Exercise objective ::
The lines to extract begin at the one containing "4 of 5. More parts follow." and run to the end of the listing; set them down exactly and alone.

Rows from a dataset of clips and code ::
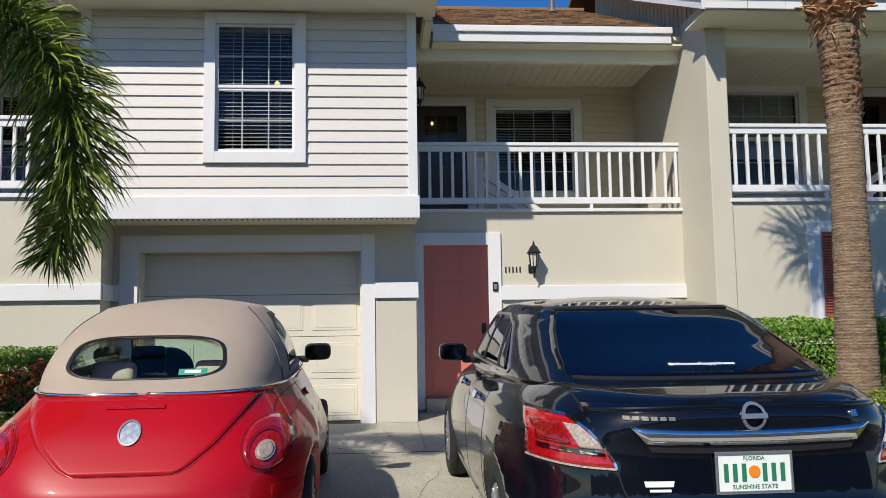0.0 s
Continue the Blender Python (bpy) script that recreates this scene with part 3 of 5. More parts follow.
CARRED = material("red car paint", (0.38, 0.003, 0.008), 0.36, coat=0.65, gloss=0.15, spot=(0.32, 0.003, 0.007), spot_scale=2, spot_amount=0.4)
CARBLUE = material("midnight car paint", (0.002, 0.0034, 0.0075), 0.35, coat=1.0, gloss=0.1, rough_var=0.05)
CANVAS = material("tan canvas", (0.36, 0.295, 0.235), 0.9, spot=(0.30, 0.245, 0.195), spot_scale=3, spot_amount=0.5, grain=0.06, grain_scale=180, bump=0.0015, bump_scale=260)
RUBBER = material("tyre rubber", (0.015, 0.015, 0.015), 0.8, grain=0.2, grain_scale=50, bump=0.002, bump_scale=60)
CHROME = material("chrome", (0.75, 0.76, 0.78), 0.08, metal=1.0)
DARKCHROME = material("dark exhaust steel", (0.22, 0.22, 0.23), 0.25, metal=1.0, grain=0.2)
# near-black tone imitates dark surroundings reflected in the wing mirrors
MIRROR = material("mirror glass toned dark", (0.03, 0.035, 0.04), 0.04, metal=1.0)
ALLOY = material("silver wheel", (0.45, 0.46, 0.47), 0.3, metal=0.8, grain=0.06)
REDLENS = material("red lens", (0.36, 0.006, 0.008), 0.12, coat=1.0, grain=0.35, grain_scale=55)
DEEPLENS = material("dark red lens and recess shade", (0.22, 0.004, 0.004), 0.12, coat=1.0, grain=0.3, grain_scale=55)
CLEARLENS = material("clear lens", (0.36, 0.30, 0.25), 0.25, coat=0.25, grain=0.35, grain_scale=90)
GREYPLASTIC = material("grey plastic", (0.055, 0.055, 0.05), 0.5, grain=0.1)
BLACKPLASTIC = material("black plastic", (0.012, 0.012, 0.013), 0.5, grain=0.15)
DARKGLASS = material("tinted glass", (0.0012, 0.002, 0.006), 0.03, coat=0.0)
CARGLASS = glass("car glass", (0.70, 0.84, 0.78), 0.05)
SEAM = material("black of gaps and hollows", (0.003, 0.003, 0.003), 0.8)
LEATHER = material("cream leather", (0.50, 0.45, 0.34), 0.6, grain=0.05)
DARKCLOTH = material("black cloth", (0.012, 0.012, 0.013), 0.9)


def smooth_at(xs, ys, x):
    """A monotone-looking cubic through (xs, ys)."""
    xs, ys = np.asarray(xs, float), np.asarray(ys, float)
    d = np.gradient(ys, xs)
    i = np.clip(np.searchsorted(xs, x) - 1, 0, len(xs) - 2)
    h = xs[i + 1] - xs[i]
    t = np.clip((x - xs[i]) / h, 0, 1)
    return (ys[i] * (1 + 2 * t) * (1 - t) ** 2 + h * d[i] * t * (1 - t) ** 2 + ys[i + 1] * t * t * (3 - 2 * t) + h * d[i + 1] * t * t * (t - 1))


def outline(yr, yf, hw, nr, nf, count):
    """A rounded planform, evenly spaced, starting at the front and going round."""
    a = np.linspace(0, 2 * math.pi, 4001)
    n = np.where(np.sin(a) < 0, nr, nf)
    c, s = np.cos(a), np.sin(a)
    x = hw * np.sign(c) * np.abs(c) ** (2 / n)
    mid = yr + (yf - yr) * 0.5
    y = mid + (yf - yr) / 2 * np.sign(s) * np.abs(s) ** (2 / n)
    d = np.r_[0, np.cumsum(np.hypot(np.diff(x), np.diff(y)))]
    u = np.linspace(0, d[-1], count, endpoint=False)
    return np.interp(u, d, x), np.interp(u, d, y)


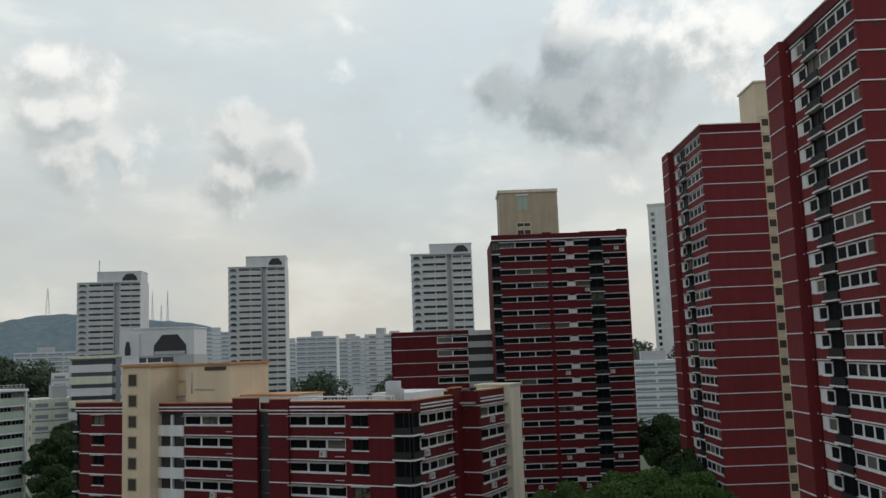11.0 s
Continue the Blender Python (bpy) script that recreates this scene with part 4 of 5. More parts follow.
def right_block():
    """The L-shaped red block with its yellow stair tower; the corner nearest the camera is its origin."""
    b = building("red_corner_block", 52.29, 85.52, SITE - 0.5, "red corner block with white string courses and ribbon windows")
    top, h, n = -5.0, 2.72, 9
    par = -3.9
    F1 = face(0, 52.0, -90)          # long face, seen from the street side, running to the corner
    w = 52.0
    # bays counted from the far left end
    bays = [("b", 0.0, 0.9), ("v", 0.9, 8.3), ("s", 8.3, 10.9), ("g", 15.9, 20.3),
            ("w", 20.3, 28.9), ("s", 28.9, 32.4), ("o", 32.4, 34.6), ("s", 34.6, 37.2), ("w", 37.2, 45.4), ("v", 45.4, 49.5), ("s", 49.5, 52.0), ("b", 52.0, 54.3)]
    ribbon_face(b, F1, w, top, bays, n, h, ac=0.35)
    dark_core(b, 0.5, 12.0, 0.5, 52.0, top - 0.02)
    # parapets, stepped as the bays are
    for a, c, y, hh in ((0, 10.9, 0.0, 0.35), (15.9, 28.9, 0.0, 0.2), (28.7, 32.6, -0.35, 0.75), (32.4, 34.6, 0.6, 0.1), (34.5, 37.4, -0.35, 0.6), (37.2, 54.3, 0.0, 0.25)):
        bx(b, "parapet", a, c, y, y + 0.5, top - 0.2, par + hh - 0.25, M_RED, F1)
        bx(b, "coping", a - 0.05, c + 0.05, y - 0.08, y + 0.6, par + hh - 0.25, par + hh - 0.12, M_ORANGE, F1)
        bx(b, "parapet_band", a, c, y - 0.10, y, top + 0.06, top + 0.20, M_WHITE, F1)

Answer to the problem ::
Continue the Blender Python (bpy) script that recreates this scene with part 4 of 5. More parts follow.
def right_block():
    """The L-shaped red block with its yellow stair tower; the corner nearest the camera is its origin."""
    b = building("red_corner_block", 52.29, 85.52, SITE - 0.5, "red corner block with white string courses and ribbon windows")
    top, h, n = -5.0, 2.72, 9
    par = -3.9
    F1 = face(0, 52.0, -90)          # long face, seen from the street side, running to the corner
    w = 52.0
    # bays counted from the far left end
    bays = [("b", 0.0, 0.9), ("v", 0.9, 8.3), ("s", 8.3, 10.9), ("g", 15.9, 20.3),
            ("w", 20.3, 28.9), ("s", 28.9, 32.4), ("o", 32.4, 34.6), ("s", 34.6, 37.2), ("w", 37.2, 45.4), ("v", 45.4, 49.5), ("s", 49.5, 52.0), ("b", 52.0, 54.3)]
    ribbon_face(b, F1, w, top, bays, n, h, ac=0.35)
    dark_core(b, 0.5, 12.0, 0.5, 52.0, top - 0.02)
    # parapets, stepped as the bays are
    for a, c, y, hh in ((0, 10.9, 0.0, 0.35), (15.9, 28.9, 0.0, 0.2), (28.7, 32.6, -0.35, 0.75), (32.4, 34.6, 0.6, 0.1), (34.5, 37.4, -0.35, 0.6), (37.2, 54.3, 0.0, 0.25)):
        bx(b, "parapet", a, c, y, y + 0.5, top - 0.2, par + hh - 0.25, M_RED, F1)
        bx(b, "coping", a - 0.05, c + 0.05, y - 0.08, y + 0.6, par + hh - 0.25, par + hh - 0.12, M_ORANGE, F1)
        bx(b, "parapet_band", a, c, y - 0.10, y, top + 0.06, top + 0.20, M_WHITE, F1)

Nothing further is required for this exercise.